What the movie lacks in dramatic structure, it makes up for in style and performance. All the aforementioned actresses are remarkable. Stone and Lange craft funny, yet believable comedic caricatures, while Tilda Swindon manages to create a visibly disturbed and damaged woman in only a few minutes of screen time. Underused character actor Jeffrey Wright—perhaps best known as the villain in the Samuel L. Jackson remake of Shaft—shines as Johnston’s neighbour, a man who works three jobs to his five children, but tries his hand as an amateur detective in the little spare time he has.

But it is Bill Murray who is the anchor of the film. He is in every scene and is able to inject life into the potentially placid Don Johnston. Murray has the odd skill of making crippling depression seem absolutely hilarious. Most of his screen time is spent giving silent, deadpan expressions and he somehow manages to do it without getting boring or repetitive. This is definitely not his strongest performance—the character is simply far too withdrawn and reserved to give Murray much to do—but he is certainly the only actor who could play the role so effectively and effortlessly.

Broken Flowers is Jim Jarmusch’s most accessible movie to date, although is far too slow-paced and subtle to cross over to the mainstream. The movie has Jarmusch’s trademark comic style, but it is filmed in colour, rather than his usual black and white and has more camera movement and editing devices than his minimalist style usually allows.

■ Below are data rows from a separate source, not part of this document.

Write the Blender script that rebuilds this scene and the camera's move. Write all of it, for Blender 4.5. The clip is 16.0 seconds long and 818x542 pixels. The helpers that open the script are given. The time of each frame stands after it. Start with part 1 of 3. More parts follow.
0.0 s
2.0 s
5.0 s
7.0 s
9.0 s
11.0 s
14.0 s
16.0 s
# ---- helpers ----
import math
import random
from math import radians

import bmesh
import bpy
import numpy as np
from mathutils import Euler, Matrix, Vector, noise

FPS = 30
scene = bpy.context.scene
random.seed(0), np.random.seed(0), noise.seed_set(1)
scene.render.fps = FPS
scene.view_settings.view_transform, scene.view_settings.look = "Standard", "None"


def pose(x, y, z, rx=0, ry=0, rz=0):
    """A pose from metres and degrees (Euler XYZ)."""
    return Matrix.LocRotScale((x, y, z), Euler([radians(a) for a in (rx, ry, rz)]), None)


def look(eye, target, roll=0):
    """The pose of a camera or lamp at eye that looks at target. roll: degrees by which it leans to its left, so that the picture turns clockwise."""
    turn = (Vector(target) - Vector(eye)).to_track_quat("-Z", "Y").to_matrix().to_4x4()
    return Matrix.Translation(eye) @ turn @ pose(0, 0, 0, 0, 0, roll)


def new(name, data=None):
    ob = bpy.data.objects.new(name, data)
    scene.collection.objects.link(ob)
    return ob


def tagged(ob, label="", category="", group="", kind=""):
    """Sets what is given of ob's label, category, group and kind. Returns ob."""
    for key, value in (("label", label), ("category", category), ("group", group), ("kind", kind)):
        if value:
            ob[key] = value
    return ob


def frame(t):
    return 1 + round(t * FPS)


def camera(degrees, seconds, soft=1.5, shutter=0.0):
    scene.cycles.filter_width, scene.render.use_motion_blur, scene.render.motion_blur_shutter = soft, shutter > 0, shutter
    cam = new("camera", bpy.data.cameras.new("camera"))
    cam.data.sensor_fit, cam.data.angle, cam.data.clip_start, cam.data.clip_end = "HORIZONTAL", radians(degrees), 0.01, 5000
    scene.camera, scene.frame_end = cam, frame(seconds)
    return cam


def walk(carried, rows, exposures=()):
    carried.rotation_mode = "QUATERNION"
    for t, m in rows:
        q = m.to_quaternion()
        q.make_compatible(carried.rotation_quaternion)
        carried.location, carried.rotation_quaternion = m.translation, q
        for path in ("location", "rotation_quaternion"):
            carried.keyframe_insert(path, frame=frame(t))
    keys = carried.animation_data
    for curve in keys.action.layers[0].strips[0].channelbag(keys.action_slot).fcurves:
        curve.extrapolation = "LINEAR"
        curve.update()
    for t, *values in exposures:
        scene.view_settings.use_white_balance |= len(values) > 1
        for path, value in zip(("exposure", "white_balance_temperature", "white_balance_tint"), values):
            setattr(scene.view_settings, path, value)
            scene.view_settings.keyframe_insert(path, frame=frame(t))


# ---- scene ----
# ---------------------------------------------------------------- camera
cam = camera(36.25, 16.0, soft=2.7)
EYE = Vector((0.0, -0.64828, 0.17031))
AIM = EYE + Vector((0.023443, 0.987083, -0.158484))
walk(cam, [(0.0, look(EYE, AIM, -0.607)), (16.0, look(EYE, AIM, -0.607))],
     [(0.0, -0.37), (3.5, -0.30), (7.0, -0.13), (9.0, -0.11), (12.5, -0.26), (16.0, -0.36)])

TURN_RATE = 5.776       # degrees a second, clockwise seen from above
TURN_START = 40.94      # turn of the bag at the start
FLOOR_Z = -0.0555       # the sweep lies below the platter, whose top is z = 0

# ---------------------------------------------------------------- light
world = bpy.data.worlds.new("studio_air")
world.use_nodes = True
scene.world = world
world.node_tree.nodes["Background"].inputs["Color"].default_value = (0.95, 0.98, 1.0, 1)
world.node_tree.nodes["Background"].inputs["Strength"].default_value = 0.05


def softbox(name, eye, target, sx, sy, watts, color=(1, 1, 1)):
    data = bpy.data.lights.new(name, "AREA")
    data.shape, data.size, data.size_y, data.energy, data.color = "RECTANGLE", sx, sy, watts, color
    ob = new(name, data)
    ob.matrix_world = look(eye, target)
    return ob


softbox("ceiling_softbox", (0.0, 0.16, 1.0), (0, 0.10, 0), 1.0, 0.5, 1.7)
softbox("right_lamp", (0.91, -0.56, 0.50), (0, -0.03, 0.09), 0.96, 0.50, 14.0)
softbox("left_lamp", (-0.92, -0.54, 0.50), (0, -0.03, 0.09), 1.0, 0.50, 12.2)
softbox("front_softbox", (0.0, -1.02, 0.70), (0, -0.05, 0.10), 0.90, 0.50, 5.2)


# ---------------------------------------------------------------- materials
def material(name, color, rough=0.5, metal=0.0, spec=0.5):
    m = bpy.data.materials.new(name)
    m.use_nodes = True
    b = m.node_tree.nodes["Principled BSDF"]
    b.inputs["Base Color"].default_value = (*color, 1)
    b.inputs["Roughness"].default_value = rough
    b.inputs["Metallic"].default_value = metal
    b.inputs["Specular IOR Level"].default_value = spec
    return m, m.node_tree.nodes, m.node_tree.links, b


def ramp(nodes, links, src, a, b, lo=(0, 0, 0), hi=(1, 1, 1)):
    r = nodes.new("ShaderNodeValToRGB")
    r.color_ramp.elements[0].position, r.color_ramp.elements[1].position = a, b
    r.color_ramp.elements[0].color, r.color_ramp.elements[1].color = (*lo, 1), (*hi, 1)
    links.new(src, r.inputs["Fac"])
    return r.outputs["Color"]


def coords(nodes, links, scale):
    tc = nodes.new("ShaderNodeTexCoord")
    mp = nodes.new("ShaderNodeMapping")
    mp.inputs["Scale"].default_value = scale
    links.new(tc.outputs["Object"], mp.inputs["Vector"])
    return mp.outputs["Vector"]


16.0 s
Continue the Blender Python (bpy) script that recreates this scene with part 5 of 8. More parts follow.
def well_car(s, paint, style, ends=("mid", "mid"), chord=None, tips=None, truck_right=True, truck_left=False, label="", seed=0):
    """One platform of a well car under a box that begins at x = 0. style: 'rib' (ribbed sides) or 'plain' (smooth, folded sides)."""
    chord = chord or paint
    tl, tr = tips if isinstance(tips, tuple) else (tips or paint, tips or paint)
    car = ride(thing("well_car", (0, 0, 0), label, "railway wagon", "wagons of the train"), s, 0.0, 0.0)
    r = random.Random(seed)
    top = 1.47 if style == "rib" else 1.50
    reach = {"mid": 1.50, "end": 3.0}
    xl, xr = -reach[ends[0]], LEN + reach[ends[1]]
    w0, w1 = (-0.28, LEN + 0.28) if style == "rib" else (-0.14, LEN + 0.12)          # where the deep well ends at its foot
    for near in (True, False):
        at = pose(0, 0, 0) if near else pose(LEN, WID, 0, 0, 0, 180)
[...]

As a result, Broken Flowers looks more like a conventional movie than Jarmusch’s usual work. While the movie should get him a few more fans, Jarmusch’s fingerprints are still all over the material, so it still should be a little too strange for most.

While the film is definitely a worthy addition to his career, it is a little too slight to be considered one of his best works. Broken Flowers is fun, but it is so light and breezy that it does not really stick with you long after you see it unlike Stranger than Paradise and Dead Man. But, if you are a fan of either Jim Jarmusch’s distinctive style or Bill Murray’s recent work, then it is a film that cannot be missed.